I had a similar situation with my own parents--they used to ring me at all hours of the day for no reason at all except things like "I'm at the supermarket, which kind of cheese do you think I should get this week?". They tracked down my work phone number (not too hard to do through Google) which I had carefully not given them, and I started getting messages dozens of times a day from the front office saying that there was an "urgent" or "emergency" phone call--they would always be about something trivial. I found that if I said something like "I can't talk now; I'll call you back," they'd always just see it as an opening and talk more. It never made a difference if I explained things to them. So I'd just say "I can't talk now because I'm busy/eating/working/etc. and I'll call you back later, bye!" and hang up. There wasn't time given for a response, and they learned fairly quickly that ringing me at work got no further response, so they stopped doing it.
It might help to do the same with your MIL--say you can't talk and will call her back, and end the call without letting her start up a conversation. If she gets upset, that's her personal business, not yours, since you haven't done anything wrong. Just don't give her an opening to respond, since she's shown that she isn't going to respond appropriately.

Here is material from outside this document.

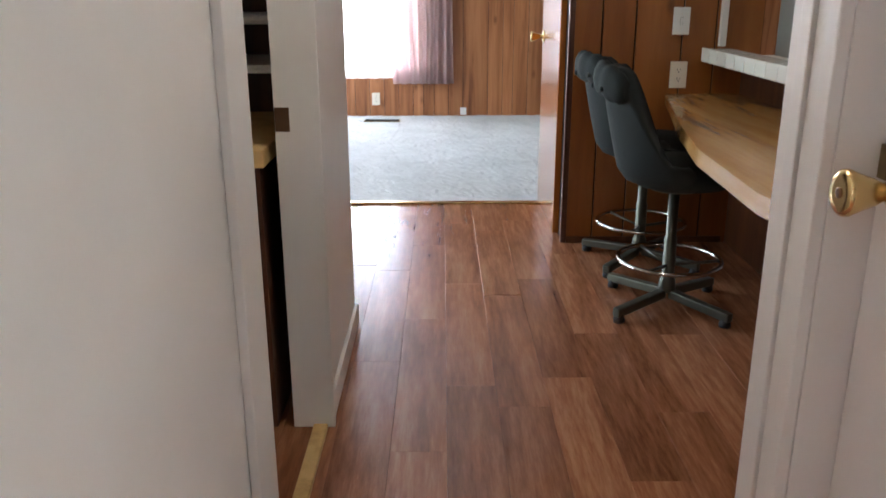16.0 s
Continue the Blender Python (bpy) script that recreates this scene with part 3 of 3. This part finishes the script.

As for mental health issues: is she aware of other numbers to call when in crisis? If so, then you needn't feel so obliged, especially since she is clearly taking advantage of you and controlling you with threats of a foul mood.
Or you could get an answering machine and have your phone go straight to it during meal times. Just make sure it isn't one of those ones that plays the message aloud while it's being recorded, or it will be just as disruptive. Whatever you do, be consistent, or you'll simply give her the message that she has to work harder, and that's the last thing you want.